[3D scene code data]
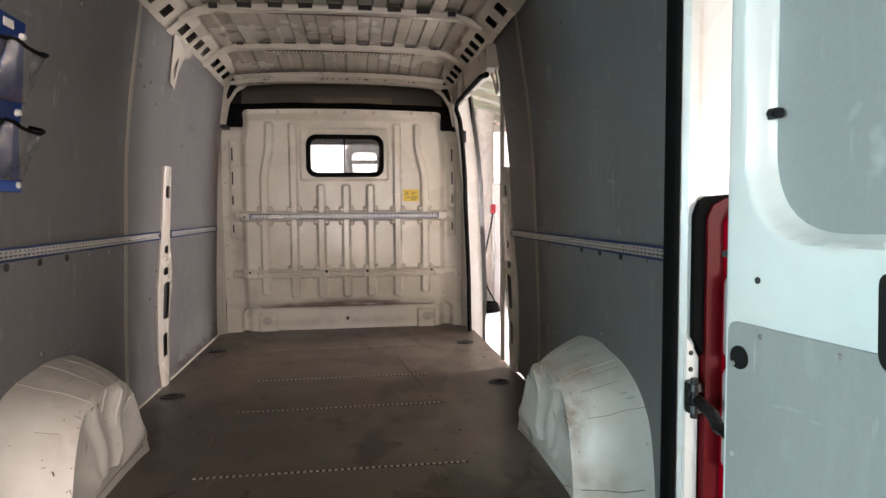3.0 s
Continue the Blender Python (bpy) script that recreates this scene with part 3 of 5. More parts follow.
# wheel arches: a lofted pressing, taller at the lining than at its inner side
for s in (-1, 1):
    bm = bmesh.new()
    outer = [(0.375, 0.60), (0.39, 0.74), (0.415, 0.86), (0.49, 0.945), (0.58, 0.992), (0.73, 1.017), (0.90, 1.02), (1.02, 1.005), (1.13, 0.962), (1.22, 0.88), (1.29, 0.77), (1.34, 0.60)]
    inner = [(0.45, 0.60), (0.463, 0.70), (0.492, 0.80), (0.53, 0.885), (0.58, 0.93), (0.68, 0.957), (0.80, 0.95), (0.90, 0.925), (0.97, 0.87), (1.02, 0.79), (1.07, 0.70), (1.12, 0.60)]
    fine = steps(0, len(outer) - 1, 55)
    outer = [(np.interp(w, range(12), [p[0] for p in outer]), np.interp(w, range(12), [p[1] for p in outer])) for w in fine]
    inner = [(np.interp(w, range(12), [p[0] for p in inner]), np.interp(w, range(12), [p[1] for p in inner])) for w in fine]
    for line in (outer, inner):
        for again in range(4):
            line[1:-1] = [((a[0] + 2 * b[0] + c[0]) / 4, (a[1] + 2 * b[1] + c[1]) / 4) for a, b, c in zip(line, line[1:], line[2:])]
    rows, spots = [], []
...
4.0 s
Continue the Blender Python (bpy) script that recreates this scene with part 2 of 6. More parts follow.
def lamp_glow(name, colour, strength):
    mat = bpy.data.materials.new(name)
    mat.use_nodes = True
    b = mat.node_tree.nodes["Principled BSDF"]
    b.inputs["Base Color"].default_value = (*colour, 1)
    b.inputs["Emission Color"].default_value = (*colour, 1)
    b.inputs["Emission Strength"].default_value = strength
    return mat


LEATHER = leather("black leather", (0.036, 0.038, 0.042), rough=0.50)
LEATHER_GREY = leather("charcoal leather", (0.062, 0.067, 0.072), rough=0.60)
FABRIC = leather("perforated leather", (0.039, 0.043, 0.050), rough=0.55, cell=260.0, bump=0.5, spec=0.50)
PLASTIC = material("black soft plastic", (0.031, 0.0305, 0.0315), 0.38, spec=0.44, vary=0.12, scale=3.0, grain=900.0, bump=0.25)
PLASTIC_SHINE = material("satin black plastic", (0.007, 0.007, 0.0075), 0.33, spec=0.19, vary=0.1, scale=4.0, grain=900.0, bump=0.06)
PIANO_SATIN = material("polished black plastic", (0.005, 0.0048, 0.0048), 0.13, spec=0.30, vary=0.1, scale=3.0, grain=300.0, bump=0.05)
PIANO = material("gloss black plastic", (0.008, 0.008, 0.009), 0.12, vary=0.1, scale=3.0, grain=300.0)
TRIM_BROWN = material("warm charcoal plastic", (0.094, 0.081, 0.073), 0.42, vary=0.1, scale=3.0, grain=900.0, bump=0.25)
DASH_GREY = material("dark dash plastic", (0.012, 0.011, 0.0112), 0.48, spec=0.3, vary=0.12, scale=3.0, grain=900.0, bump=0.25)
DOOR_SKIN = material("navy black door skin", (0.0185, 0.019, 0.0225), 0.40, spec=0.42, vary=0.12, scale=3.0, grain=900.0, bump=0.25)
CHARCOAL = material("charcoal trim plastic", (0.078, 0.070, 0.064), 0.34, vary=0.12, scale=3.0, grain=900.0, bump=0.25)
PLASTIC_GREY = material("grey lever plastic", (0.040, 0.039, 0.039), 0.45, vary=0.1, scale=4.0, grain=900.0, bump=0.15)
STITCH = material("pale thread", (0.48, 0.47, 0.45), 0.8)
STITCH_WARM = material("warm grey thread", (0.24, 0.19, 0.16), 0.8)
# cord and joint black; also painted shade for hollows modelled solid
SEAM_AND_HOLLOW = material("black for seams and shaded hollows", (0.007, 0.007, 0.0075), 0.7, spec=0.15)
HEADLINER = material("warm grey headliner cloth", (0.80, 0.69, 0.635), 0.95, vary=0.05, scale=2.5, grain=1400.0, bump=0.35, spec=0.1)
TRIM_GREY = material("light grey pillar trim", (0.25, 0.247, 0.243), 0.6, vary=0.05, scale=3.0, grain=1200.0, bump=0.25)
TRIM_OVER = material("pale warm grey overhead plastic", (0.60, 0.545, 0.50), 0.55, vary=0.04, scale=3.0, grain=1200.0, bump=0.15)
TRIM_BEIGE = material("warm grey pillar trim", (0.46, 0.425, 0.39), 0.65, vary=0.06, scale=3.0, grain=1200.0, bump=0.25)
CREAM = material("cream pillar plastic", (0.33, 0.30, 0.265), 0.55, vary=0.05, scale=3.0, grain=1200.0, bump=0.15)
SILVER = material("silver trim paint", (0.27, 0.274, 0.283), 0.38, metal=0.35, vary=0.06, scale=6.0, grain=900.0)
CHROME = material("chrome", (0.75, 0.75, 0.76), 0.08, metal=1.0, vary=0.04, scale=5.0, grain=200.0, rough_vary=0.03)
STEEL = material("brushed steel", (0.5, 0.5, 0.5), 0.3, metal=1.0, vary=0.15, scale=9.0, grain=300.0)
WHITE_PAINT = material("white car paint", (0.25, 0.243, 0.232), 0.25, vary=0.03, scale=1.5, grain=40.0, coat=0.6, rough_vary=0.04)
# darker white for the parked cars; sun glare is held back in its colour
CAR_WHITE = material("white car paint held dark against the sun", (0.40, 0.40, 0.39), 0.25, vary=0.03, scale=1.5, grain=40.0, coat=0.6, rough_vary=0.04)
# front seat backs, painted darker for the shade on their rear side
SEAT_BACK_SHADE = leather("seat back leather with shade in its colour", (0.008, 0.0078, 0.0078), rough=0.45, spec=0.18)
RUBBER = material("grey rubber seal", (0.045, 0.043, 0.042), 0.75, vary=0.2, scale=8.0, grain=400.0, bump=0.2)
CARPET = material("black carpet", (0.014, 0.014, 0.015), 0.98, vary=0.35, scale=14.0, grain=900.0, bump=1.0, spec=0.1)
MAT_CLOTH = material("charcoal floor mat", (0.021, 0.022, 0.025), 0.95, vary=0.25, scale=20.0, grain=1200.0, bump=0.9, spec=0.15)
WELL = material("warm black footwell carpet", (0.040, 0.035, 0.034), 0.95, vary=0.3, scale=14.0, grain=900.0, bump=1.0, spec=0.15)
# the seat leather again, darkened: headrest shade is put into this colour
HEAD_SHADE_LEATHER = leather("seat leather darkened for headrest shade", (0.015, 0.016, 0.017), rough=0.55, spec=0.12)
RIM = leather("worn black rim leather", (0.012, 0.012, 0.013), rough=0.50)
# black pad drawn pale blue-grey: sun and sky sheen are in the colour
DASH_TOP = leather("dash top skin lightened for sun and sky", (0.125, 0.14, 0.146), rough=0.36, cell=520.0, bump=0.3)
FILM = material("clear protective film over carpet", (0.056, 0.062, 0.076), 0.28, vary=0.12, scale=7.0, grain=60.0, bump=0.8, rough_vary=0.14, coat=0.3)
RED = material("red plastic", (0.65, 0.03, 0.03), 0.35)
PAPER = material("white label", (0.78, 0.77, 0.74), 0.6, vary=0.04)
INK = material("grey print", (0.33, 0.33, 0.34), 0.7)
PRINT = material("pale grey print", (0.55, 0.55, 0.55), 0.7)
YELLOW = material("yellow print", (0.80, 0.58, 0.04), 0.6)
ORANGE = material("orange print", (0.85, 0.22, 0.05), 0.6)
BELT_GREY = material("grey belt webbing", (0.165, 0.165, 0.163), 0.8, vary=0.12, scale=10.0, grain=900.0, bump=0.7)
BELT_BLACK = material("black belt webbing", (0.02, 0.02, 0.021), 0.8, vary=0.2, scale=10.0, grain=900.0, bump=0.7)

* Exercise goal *
Write down every line of the data above that includes the string "Continue".

* Exercise solution *
Continue the Blender Python (bpy) script that recreates this scene with part 3 of 5. More parts follow.
Continue the Blender Python (bpy) script that recreates this scene with part 2 of 6. More parts follow.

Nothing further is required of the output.